Cynical Contentment

I’m sitting in one of my favorite places, and it’s pretty empty, which is rare these days and makes it feel all the more restful today. The sun, an hour later than usual, is just peeping over the building next door and blinding the few of us that are in here, but none of us minds today because the weather is nice and the morning is quiet. Everyone is wearing their extra hour of sleep in different ways but it’s a strange kind of nice to have that shared experience connecting all of us strangers and breathing an unusual sense of camaraderie into the air.

I’ve got head phones in and I’m listening to an album that sounds a lot like moving on and leaves you feeling refreshed and and a little lighter upon it’s end. I don’t know why I don’t play it more often. I’ve started writing down my prayers because just thinking them or saying them lately has left me feeling disconnected, but writing never does. I forgot I wrote on the last page of my notebook last night, so there was no space to jot down those things today, and so here we are, me writing and processing in my own way and perhaps you reading it.

People have challenged me recently, and no one has challenged me more so than the Spirit himself in his gentle and kind way, to start asking God for what I desire and hope for. I’ve dragged my feet for a while on that one and hemmed and hawed my way through several months now. It’s not that I think God’s not listening, I’m just more cynical than I like to admit, and I have this idea that if I actually ask for what I want, that’s the moment the Big Man Upstairs will snatch it away. I’ve got all the right answers for you, and I would tell others how backwards that theology is, but there it is in the solitude of my own home, when I sit down to pray, this strange sense of self protection. Keep it surface level. Only go deep with the things you can control. Don’t let him see that side of you, he’ll surely demolish it.

I started listening to a sermon series on shame last week, and some things struck a deep and painful chord with me. The kind of chord you don’t really want in your song because it screws up the melody. Yeah, that chord. I decided to give this whole “asking for your hopes” thing a try this week in the smallest way, and even as I wrote it down, I felt it. I reread the sentence that felt more like a diary entry to me than a prayer, and there was Shame, quietly curled up beside me. She reached out and not so gently tugged at my arm the way Juniper does when she wants my attention. The accusations were immediate, the ones that tell me I’m undeserving and unworthy and perhaps worst of all, the ones that tell me I’m silly. That’s an interesting word to me. We use it because it’s supposed to be harmless, but it sits in the heart in a not-so-harmless way that scratches and claws and clings, but maybe that’s just me being...well...silly. Either way the accusations come, and accusations have this tricky way of turning into lies that tell you things like the Lord doesn’t want to give you good things and he gets some kind of twisted pleasure from holding out on you, and ultimately the Lord doesn't want you, period.

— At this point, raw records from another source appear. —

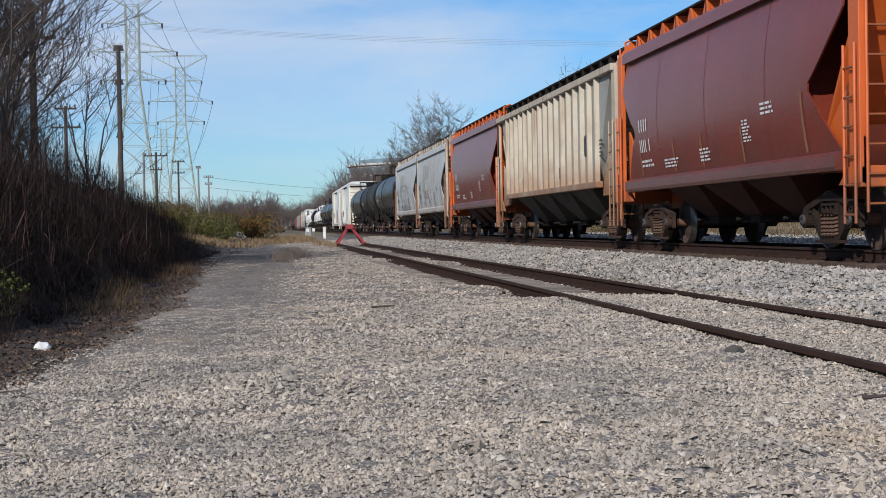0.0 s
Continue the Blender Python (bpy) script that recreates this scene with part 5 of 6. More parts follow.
def stone_material(name, colors, clay_share=0.5):
    """Broken stone: each chip its own shade, with fine grain and pitting."""
    m = material(name, (0.3, 0.3, 0.3), None, 0.9, scale=14, fine=90, bump=0.35)
    t = m.node_tree
    b = t.nodes["Principled BSDF"]
    ramp = t.nodes.new("ShaderNodeValToRGB")
    el = ramp.color_ramp.elements
    while len(el) < len(colors):
        el.new(0.5)
    for i, c in enumerate(colors):
        el[i].position, el[i].color = i / (len(colors) - 1), (*c, 1)
    geo = t.nodes.new("ShaderNodeNewGeometry")
    t.links.new(geo.outputs["Random Per Island"], ramp.inputs[0])
    mix = t.nodes.new("ShaderNodeMix")
    mix.data_type, mix.blend_type = "RGBA", "OVERLAY"
    mix.inputs[0].default_value = 0.35
    t.links.new(ramp.outputs[0], mix.inputs[6])
    grain = [n for n in t.nodes if n.bl_idname == "ShaderNodeTexNoise"][1]
    t.links.new(grain.outputs[0], mix.inputs[7])
    # broad patches, dusty and pinkish or greyer
    co = [n for n in t.nodes if n.bl_idname == "ShaderNodeTexCoord"][0]
    field = t.nodes.new("ShaderNodeTexNoise")
    field.inputs["Scale"].default_value, field.inputs["Detail"].default_value = 0.9, 4.0
    t.links.new(co.outputs["Object"], field.inputs["Vector"])
    tone = t.nodes.new("ShaderNodeValToRGB")
    tone.color_ramp.elements[0].position, tone.color_ramp.elements[0].color = 0.36, (0.72, 0.725, 0.73, 1)
    tone.color_ramp.elements[1].position, tone.color_ramp.elements[1].color = 0.62, (1.06, 1.02, 0.985, 1)
    t.links.new(field.outputs[0], tone.inputs[0])
    both = t.nodes.new("ShaderNodeMix")
    both.data_type, both.blend_type = "RGBA", "MULTIPLY"
    both.inputs[0].default_value = 1.0
    t.links.new(mix.outputs[2], both.inputs[6])
    t.links.new(tone.outputs[0], both.inputs[7])
    clay = t.nodes.new("ShaderNodeTexNoise")
    clay.inputs["Scale"].default_value, clay.inputs["Detail"].default_value = 0.55, 3.0
    t.links.new(co.outputs["Object"], clay.inputs["Vector"])
    spot = t.nodes.new("ShaderNodeMapRange")
    spot.inputs["From Min"].default_value, spot.inputs["From Max"].default_value, spot.inputs["To Max"].default_value = 0.59, 0.68, clay_share
    t.links.new(clay.outputs[0], spot.inputs[0])
    tan = t.nodes.new("ShaderNodeMix")
    tan.data_type, tan.blend_type = "RGBA", "MULTIPLY"
    tan.inputs[7].default_value = (0.97, 0.89, 0.76, 1)
    t.links.new(spot.outputs[0], tan.inputs[0])
    t.links.new(both.outputs[2], tan.inputs[6])
    t.links.new(tan.outputs[2], b.inputs["Base Color"])
    return m


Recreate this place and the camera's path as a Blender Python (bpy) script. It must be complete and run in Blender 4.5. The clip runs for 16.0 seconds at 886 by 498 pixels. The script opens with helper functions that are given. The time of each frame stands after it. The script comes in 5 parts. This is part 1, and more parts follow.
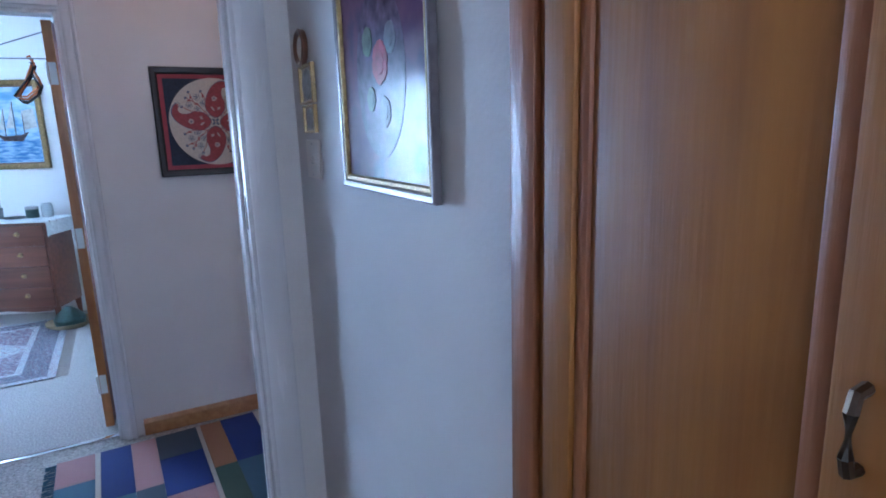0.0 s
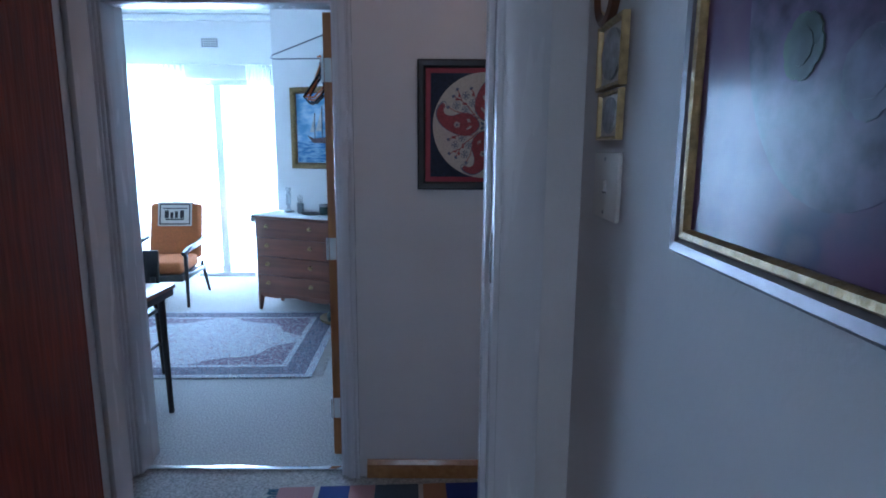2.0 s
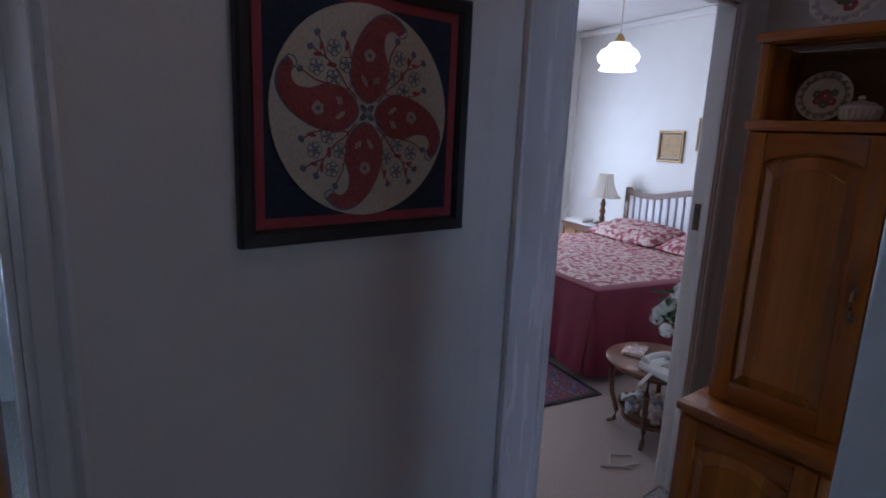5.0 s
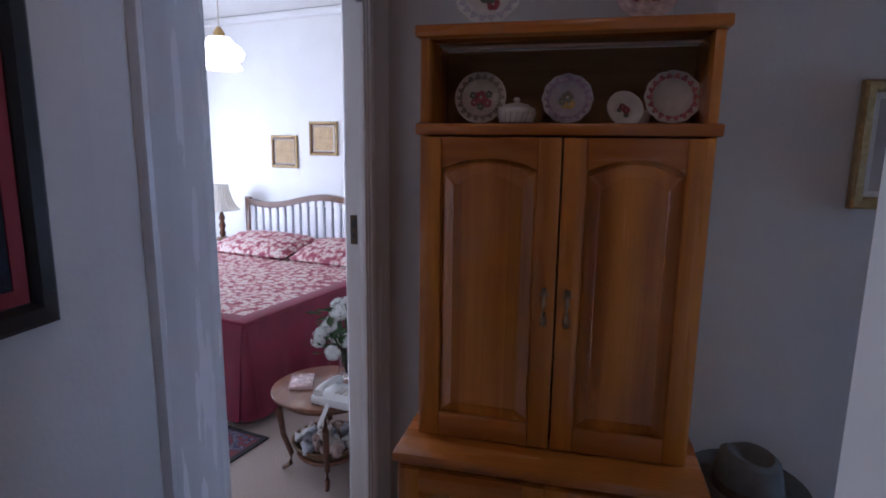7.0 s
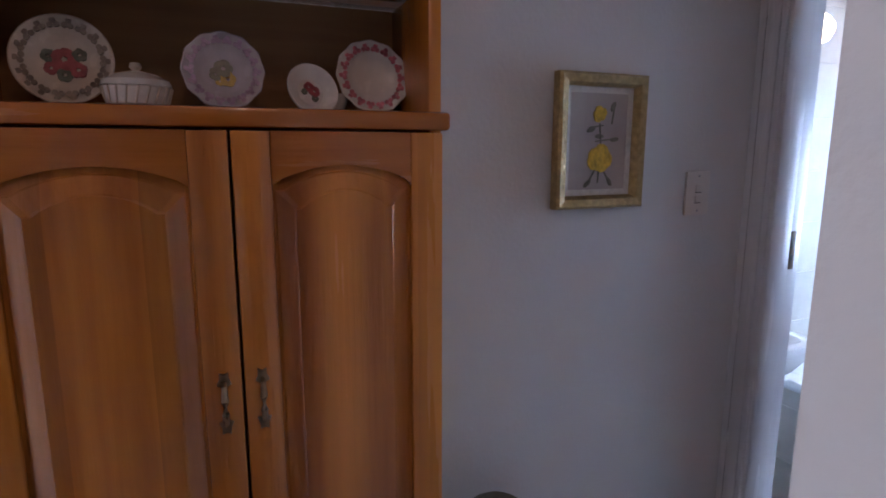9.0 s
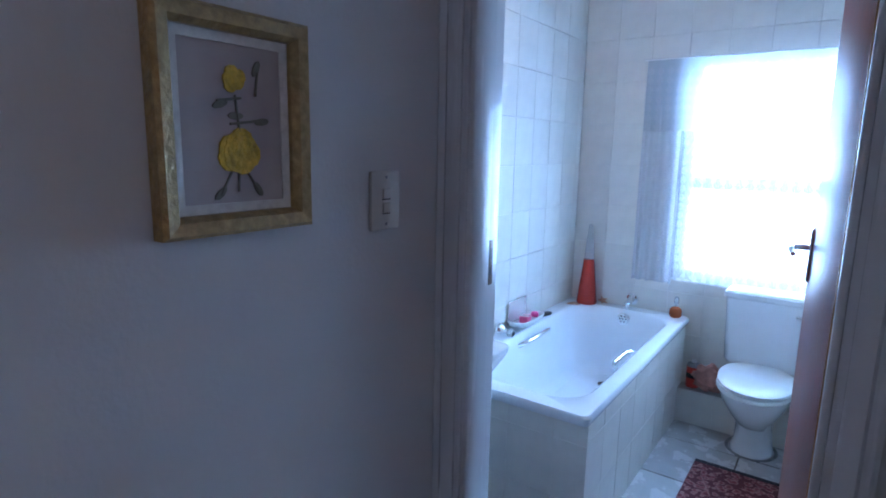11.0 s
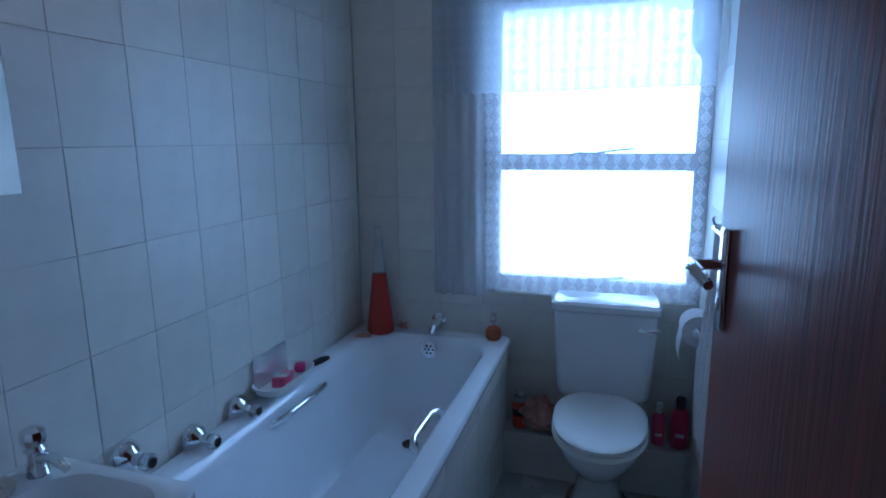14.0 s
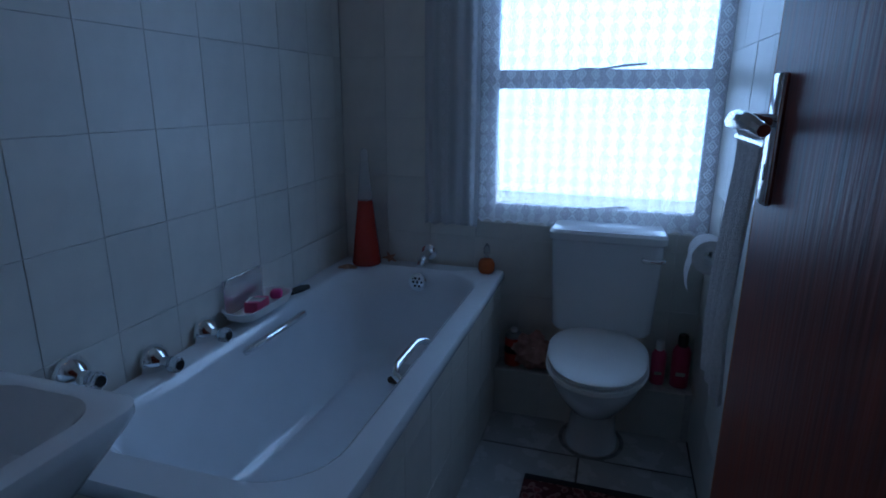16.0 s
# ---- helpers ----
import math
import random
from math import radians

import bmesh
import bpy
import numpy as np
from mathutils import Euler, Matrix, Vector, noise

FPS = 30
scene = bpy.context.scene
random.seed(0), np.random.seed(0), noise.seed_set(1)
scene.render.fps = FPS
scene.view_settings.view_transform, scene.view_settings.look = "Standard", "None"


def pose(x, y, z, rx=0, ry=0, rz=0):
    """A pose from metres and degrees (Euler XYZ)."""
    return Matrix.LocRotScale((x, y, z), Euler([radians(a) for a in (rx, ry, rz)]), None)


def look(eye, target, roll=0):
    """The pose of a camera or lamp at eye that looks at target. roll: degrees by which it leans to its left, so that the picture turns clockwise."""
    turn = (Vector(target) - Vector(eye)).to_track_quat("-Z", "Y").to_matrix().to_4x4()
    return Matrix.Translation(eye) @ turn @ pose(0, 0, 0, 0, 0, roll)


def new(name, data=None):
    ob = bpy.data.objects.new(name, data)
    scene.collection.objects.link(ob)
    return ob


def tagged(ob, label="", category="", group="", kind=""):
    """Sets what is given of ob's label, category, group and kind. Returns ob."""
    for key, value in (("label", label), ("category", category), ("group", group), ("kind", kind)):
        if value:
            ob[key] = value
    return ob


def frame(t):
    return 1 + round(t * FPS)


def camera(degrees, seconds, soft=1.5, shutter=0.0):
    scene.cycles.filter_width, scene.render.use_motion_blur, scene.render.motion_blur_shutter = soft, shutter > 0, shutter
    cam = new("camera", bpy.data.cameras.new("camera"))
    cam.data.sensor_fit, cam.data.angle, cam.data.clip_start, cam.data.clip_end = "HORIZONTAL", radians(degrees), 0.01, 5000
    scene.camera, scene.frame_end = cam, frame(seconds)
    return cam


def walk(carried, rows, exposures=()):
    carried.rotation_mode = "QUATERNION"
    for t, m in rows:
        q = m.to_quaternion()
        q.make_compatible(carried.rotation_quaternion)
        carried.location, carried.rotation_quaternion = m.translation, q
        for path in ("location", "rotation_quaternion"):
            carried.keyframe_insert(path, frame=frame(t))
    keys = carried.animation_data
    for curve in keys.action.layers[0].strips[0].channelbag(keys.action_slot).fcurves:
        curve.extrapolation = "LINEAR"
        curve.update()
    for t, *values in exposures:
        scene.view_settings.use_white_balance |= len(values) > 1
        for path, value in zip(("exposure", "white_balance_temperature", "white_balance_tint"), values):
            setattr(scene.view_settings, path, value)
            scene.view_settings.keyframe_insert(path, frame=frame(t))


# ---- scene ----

It’s funny — I’ve written a lot here about the Goodness of the Lord and I think it is sometimes easier for me to see that in the suffering than in the good times. It’s easier for me to trust him with my trials than it is to trust him with my hopes. I have striven for contentment and believed I achieved it, but there is a rot in my contentment that reeks of disbelief. I am content - if I don’t ask. I can trust him with my lack, but I can’t trust him with my want and I think this is a trap into which a lot of us fall.

It looks a lot like holiness, but it boils down to a lack of trust and a desire for control. If we don’t ask for the thing, then we can’t be disappointed with the Lord when we don’t get it. It’s a way of protecting ourselves and protecting our relationships with the Lord. It’s a tragedy, really, because the Jehovah of the bible is the one who held hopes firmly in his hands and cared for them. The one who promised a ninety year old woman a lineage of redemption. The one who saw Hannah’s weeping and had compassion on her. The one who made a shepherd boy into a king and made a paralyzed man walk. Hopes are safe in him, but it requires us to let go of the very thing we hope for so he can take it and mold it into what is best.

Keep doing the work — and it is work — and I trust that he’ll be faithful and that the depths of his love will be all the more tangible because of it. The road will be rocky and winding and full of felled trees in the middle of the path. Stay true anyway, and don't walk it alone.  At the end of the road, Hope itself bends down to meet us, reaching out across the depths and carrying us to the place where hopes are forever and completely fulfilled and lack loses its meaning.